> [Objective]:
Repeat, exactly and in full, the lines of the listing below, but without any pictures.
## START
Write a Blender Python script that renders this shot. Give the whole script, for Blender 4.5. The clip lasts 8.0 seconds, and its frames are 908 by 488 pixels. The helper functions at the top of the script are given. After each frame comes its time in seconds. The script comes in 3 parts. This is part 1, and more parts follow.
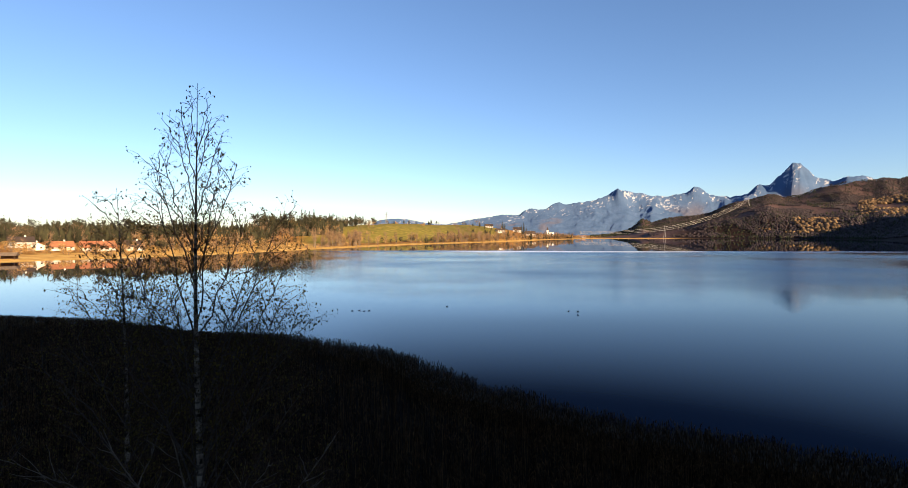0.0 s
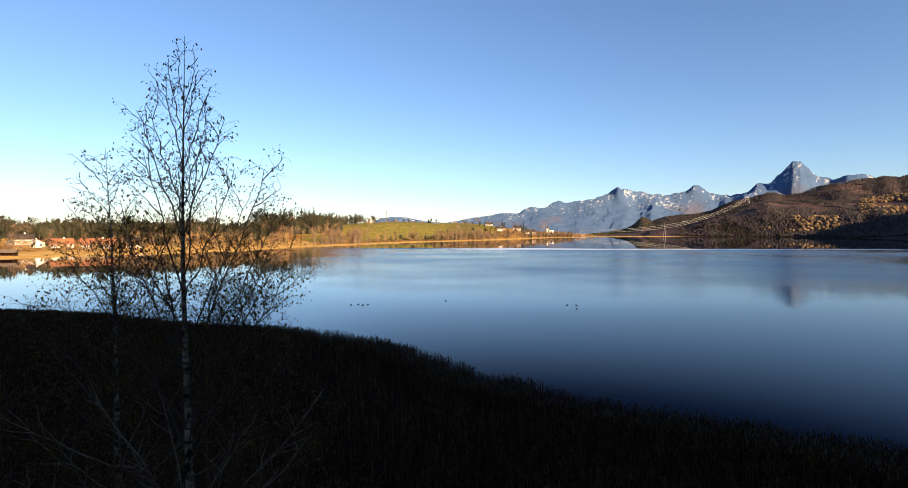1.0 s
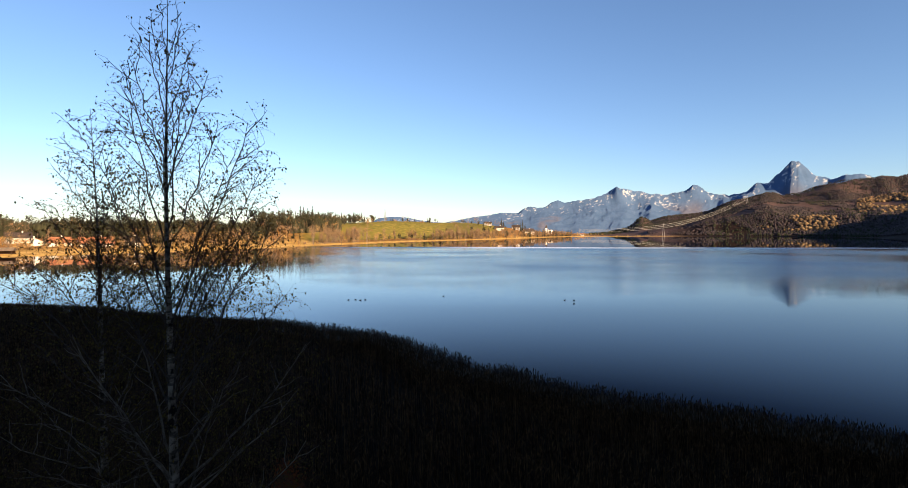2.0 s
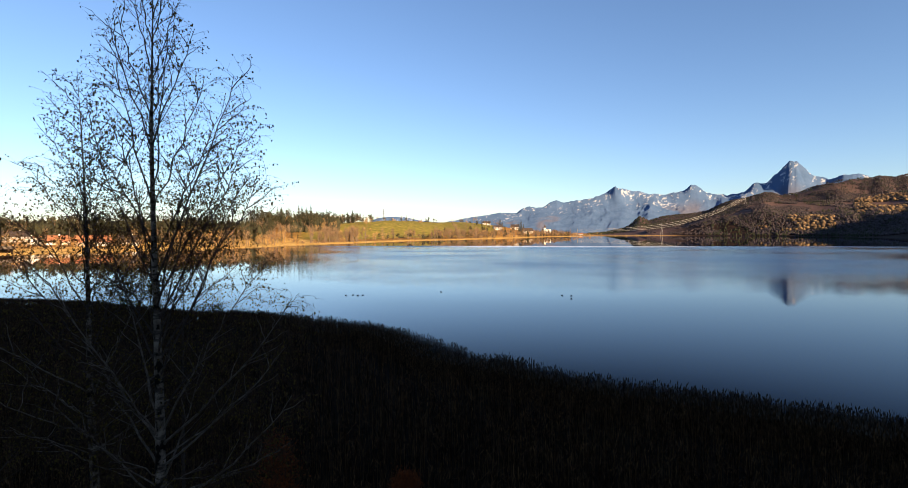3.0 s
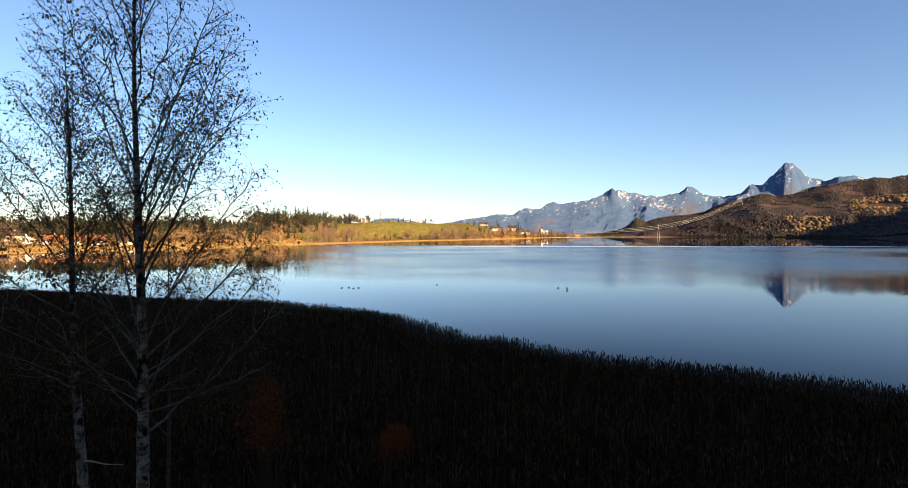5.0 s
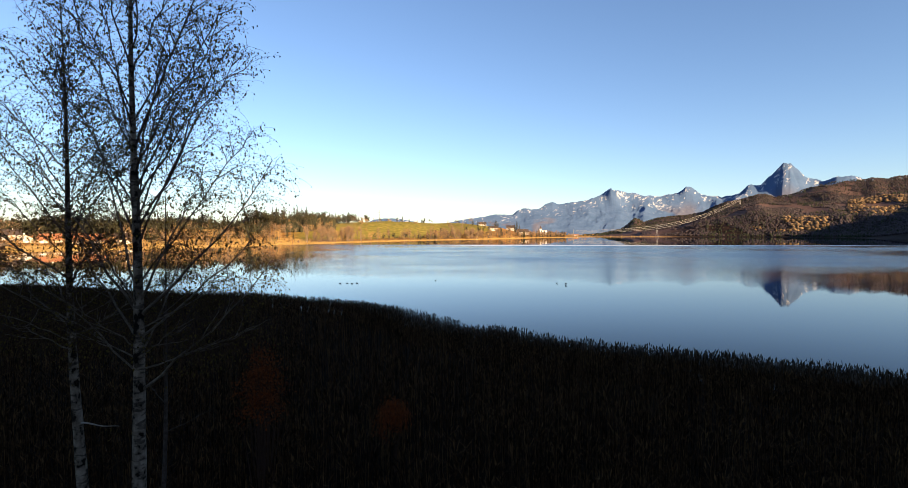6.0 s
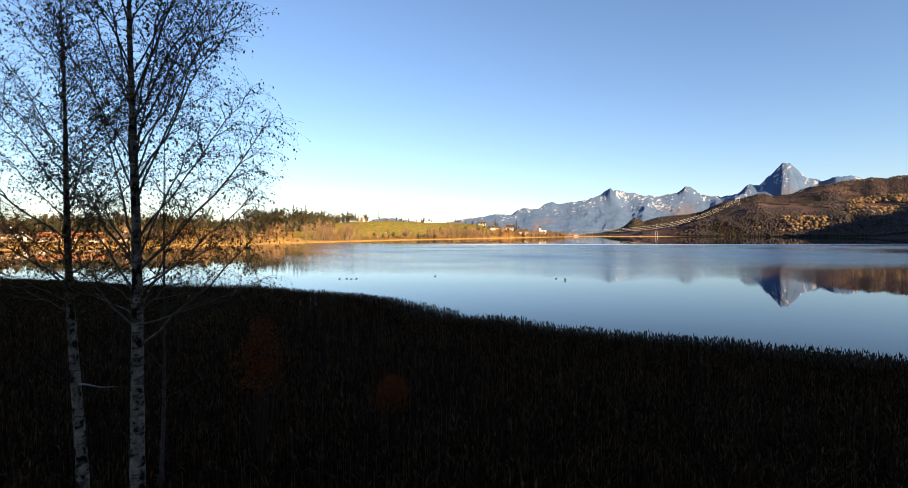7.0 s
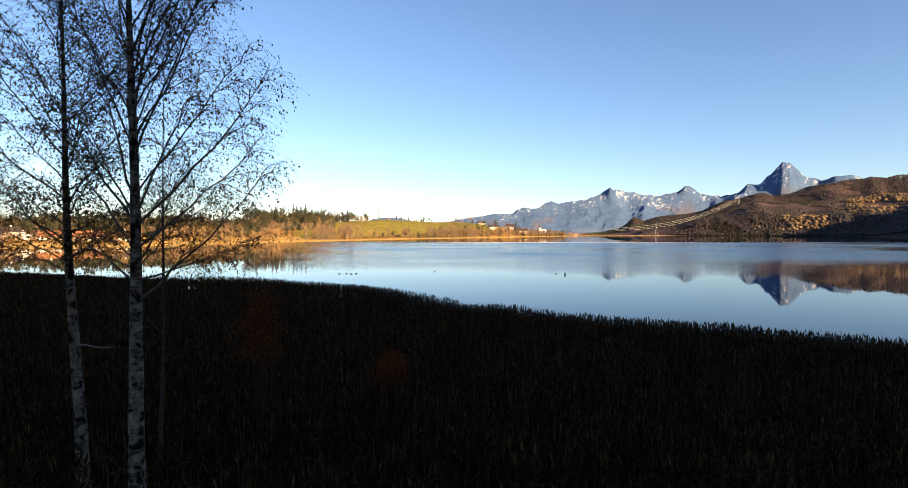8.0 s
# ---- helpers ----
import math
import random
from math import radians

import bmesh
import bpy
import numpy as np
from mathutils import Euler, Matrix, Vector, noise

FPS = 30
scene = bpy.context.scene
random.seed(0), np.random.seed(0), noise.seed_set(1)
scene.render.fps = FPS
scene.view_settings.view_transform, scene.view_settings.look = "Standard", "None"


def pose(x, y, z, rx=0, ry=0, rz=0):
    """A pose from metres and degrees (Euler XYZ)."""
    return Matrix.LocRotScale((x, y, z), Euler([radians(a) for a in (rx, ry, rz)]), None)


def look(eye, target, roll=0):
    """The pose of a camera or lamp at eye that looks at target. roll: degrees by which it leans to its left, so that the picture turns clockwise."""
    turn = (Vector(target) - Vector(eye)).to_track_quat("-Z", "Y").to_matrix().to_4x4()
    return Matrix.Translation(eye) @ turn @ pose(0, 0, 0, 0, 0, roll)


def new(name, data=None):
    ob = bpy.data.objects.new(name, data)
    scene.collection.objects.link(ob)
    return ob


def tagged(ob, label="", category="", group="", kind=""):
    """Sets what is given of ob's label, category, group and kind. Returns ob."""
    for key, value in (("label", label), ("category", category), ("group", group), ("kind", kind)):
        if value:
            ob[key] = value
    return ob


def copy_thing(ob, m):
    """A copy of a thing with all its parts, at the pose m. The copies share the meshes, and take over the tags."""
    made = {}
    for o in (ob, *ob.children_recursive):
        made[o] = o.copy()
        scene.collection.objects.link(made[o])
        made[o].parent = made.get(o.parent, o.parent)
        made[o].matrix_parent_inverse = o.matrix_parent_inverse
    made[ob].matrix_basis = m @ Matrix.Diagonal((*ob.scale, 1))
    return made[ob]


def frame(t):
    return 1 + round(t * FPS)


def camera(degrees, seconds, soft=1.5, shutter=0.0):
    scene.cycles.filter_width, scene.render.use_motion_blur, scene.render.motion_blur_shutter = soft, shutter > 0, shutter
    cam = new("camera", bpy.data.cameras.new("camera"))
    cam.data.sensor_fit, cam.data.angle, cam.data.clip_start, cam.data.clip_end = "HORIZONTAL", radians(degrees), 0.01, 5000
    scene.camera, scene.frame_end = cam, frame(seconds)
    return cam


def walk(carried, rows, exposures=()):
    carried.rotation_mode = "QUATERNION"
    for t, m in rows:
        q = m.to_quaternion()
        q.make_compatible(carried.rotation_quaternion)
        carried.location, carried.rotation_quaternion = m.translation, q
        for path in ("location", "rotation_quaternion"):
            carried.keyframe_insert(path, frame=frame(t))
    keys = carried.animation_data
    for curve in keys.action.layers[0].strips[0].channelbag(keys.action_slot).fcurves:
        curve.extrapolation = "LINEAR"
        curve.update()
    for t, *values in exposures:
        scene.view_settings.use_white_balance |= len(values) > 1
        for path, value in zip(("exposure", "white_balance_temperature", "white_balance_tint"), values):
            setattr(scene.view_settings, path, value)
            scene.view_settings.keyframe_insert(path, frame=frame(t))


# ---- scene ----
## END
> [Reply]:
Write a Blender Python script that renders this shot. Give the whole script, for Blender 4.5. The clip lasts 8.0 seconds, and its frames are 908 by 488 pixels. The helper functions at the top of the script are given. After each frame comes its time in seconds. The script comes in 3 parts. This is part 1, and more parts follow.
0.0 s
1.0 s
2.0 s
3.0 s
5.0 s
6.0 s
7.0 s
8.0 s
# ---- helpers ----
import math
import random
from math import radians

import bmesh
import bpy
import numpy as np
from mathutils import Euler, Matrix, Vector, noise

FPS = 30
scene = bpy.context.scene
random.seed(0), np.random.seed(0), noise.seed_set(1)
scene.render.fps = FPS
scene.view_settings.view_transform, scene.view_settings.look = "Standard", "None"


def pose(x, y, z, rx=0, ry=0, rz=0):
    """A pose from metres and degrees (Euler XYZ)."""
    return Matrix.LocRotScale((x, y, z), Euler([radians(a) for a in (rx, ry, rz)]), None)


def look(eye, target, roll=0):
    """The pose of a camera or lamp at eye that looks at target. roll: degrees by which it leans to its left, so that the picture turns clockwise."""
    turn = (Vector(target) - Vector(eye)).to_track_quat("-Z", "Y").to_matrix().to_4x4()
    return Matrix.Translation(eye) @ turn @ pose(0, 0, 0, 0, 0, roll)


def new(name, data=None):
    ob = bpy.data.objects.new(name, data)
    scene.collection.objects.link(ob)
    return ob


def tagged(ob, label="", category="", group="", kind=""):
    """Sets what is given of ob's label, category, group and kind. Returns ob."""
    for key, value in (("label", label), ("category", category), ("group", group), ("kind", kind)):
        if value:
            ob[key] = value
    return ob


def copy_thing(ob, m):
    """A copy of a thing with all its parts, at the pose m. The copies share the meshes, and take over the tags."""
    made = {}
    for o in (ob, *ob.children_recursive):
        made[o] = o.copy()
        scene.collection.objects.link(made[o])
        made[o].parent = made.get(o.parent, o.parent)
        made[o].matrix_parent_inverse = o.matrix_parent_inverse
    made[ob].matrix_basis = m @ Matrix.Diagonal((*ob.scale, 1))
    return made[ob]


def frame(t):
    return 1 + round(t * FPS)


def camera(degrees, seconds, soft=1.5, shutter=0.0):
    scene.cycles.filter_width, scene.render.use_motion_blur, scene.render.motion_blur_shutter = soft, shutter > 0, shutter
    cam = new("camera", bpy.data.cameras.new("camera"))
    cam.data.sensor_fit, cam.data.angle, cam.data.clip_start, cam.data.clip_end = "HORIZONTAL", radians(degrees), 0.01, 5000
    scene.camera, scene.frame_end = cam, frame(seconds)
    return cam


def walk(carried, rows, exposures=()):
    carried.rotation_mode = "QUATERNION"
    for t, m in rows:
        q = m.to_quaternion()
        q.make_compatible(carried.rotation_quaternion)
        carried.location, carried.rotation_quaternion = m.translation, q
        for path in ("location", "rotation_quaternion"):
            carried.keyframe_insert(path, frame=frame(t))
    keys = carried.animation_data
    for curve in keys.action.layers[0].strips[0].channelbag(keys.action_slot).fcurves:
        curve.extrapolation = "LINEAR"
        curve.update()
    for t, *values in exposures:
        scene.view_settings.use_white_balance |= len(values) > 1
        for path, value in zip(("exposure", "white_balance_temperature", "white_balance_tint"), values):
            setattr(scene.view_settings, path, value)
            scene.view_settings.keyframe_insert(path, frame=frame(t))


# ---- scene ----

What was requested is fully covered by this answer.